He has insisted that, despite previously stating that “all due process” had been followed, he would not have allowed the appointment to proceed if he had known that independent vetting officials had recommended that a security clearance be denied.
Starmer told MPs that Robbins had clearly answered “no” when asked if he had shared the recommendation “with me, No 10 or any other ministers”.
“That puts to bed all the allegations levelled at me ... in relation to dishonesty,” he said, adding that a week ago opposition politicians “were all saying that it must have been shared with me ... It was not”.
Opposition pressure
Mandelson was named to the top diplomatic post in December 2024, just weeks before US President Donald Trump was inaugurated the following month. He took up the job in February 2025.

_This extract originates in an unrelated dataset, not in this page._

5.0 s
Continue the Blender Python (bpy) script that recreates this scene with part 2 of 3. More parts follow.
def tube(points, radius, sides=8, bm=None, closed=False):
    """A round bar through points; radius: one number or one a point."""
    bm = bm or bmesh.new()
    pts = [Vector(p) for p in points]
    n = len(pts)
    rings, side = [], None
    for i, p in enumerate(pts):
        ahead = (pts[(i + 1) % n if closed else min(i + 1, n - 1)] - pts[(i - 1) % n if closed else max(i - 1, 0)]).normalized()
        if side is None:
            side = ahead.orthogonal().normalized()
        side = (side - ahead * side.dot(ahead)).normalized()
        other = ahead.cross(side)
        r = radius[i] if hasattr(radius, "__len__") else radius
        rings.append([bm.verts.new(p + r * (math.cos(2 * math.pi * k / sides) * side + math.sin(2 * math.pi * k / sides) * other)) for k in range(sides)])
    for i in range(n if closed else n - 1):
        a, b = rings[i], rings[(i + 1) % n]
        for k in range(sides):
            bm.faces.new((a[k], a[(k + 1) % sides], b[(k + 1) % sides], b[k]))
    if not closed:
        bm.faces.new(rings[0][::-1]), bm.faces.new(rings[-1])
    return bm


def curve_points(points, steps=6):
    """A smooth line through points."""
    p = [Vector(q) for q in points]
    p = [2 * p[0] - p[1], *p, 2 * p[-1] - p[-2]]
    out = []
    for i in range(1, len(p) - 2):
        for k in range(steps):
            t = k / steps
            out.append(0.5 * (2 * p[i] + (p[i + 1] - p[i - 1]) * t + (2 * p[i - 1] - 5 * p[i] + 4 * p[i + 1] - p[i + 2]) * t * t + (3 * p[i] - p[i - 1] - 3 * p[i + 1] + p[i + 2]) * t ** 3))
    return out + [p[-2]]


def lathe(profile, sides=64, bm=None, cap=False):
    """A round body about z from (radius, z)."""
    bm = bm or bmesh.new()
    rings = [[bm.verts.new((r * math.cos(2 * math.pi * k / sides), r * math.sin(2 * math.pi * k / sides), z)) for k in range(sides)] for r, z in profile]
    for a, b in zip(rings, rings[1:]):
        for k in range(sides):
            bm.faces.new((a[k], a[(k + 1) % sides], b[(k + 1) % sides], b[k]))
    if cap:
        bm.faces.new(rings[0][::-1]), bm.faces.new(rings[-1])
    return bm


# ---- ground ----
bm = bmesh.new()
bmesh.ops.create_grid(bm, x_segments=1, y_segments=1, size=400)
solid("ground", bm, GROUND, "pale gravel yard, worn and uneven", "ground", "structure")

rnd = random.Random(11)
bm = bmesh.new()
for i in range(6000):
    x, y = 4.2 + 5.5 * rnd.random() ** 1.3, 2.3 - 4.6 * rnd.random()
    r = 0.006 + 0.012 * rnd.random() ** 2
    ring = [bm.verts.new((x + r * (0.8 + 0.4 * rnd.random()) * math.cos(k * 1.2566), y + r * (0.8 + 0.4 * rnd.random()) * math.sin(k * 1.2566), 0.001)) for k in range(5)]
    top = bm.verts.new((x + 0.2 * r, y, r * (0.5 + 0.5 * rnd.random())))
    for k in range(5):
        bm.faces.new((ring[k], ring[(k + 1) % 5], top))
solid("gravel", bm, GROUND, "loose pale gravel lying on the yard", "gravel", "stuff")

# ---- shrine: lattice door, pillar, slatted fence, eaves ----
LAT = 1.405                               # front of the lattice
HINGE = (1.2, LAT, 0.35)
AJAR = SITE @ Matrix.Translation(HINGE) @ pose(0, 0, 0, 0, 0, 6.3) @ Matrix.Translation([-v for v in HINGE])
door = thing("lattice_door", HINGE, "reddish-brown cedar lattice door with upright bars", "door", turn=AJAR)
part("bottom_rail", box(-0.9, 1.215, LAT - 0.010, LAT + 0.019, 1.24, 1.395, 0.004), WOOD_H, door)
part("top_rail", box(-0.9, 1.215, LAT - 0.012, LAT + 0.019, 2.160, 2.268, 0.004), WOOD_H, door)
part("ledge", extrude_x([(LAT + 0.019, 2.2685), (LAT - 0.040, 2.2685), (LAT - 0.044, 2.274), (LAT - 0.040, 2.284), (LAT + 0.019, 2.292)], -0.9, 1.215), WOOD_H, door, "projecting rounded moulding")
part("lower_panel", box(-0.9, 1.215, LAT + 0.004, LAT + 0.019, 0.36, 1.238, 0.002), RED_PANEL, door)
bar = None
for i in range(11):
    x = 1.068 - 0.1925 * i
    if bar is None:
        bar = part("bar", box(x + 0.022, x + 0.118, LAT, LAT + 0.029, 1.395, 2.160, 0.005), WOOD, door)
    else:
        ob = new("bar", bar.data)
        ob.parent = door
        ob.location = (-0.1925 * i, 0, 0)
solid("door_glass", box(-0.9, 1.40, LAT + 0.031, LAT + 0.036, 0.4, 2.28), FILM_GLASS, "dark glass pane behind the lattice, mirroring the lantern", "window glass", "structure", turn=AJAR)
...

The exact nature of the risks raised by vetting officials has not been made public, but Robbins has said that they did not relate to Mandelson’s relationship with Epstein.
Kemi Badenoch, leader of the main Opposition Conservative Party, dismissed Starmer’s denial, demanding why he had not ditched the appointment when he found out about other controversial issues.
A document produced during the appointment process “said Mandelson remained on the board of a Kremlin-linked defence company long after Putin’s first invasion of Ukraine in 2014”, Badenoch claimed.
“The Prime Minister told us on Monday [local time] that he’d read that due diligence report. Why did the Prime Minister want to make a man with links to the Kremlin our ambassador in Washington?” she added.
Morgan McSweeney, Starmer’s former top aide, who resigned over his role in the crisis, is to appear before MPs next week.
Robbins said yesterday that Starmer’s Downing Street office put constant pressure on civil servants to approve Mandelson’s appointment and seemed to dismiss security concerns.
Robbins described the tone not as “just please get this done quickly” but “get it done”.
“I think, a pretty unmistakable feeling,” he said.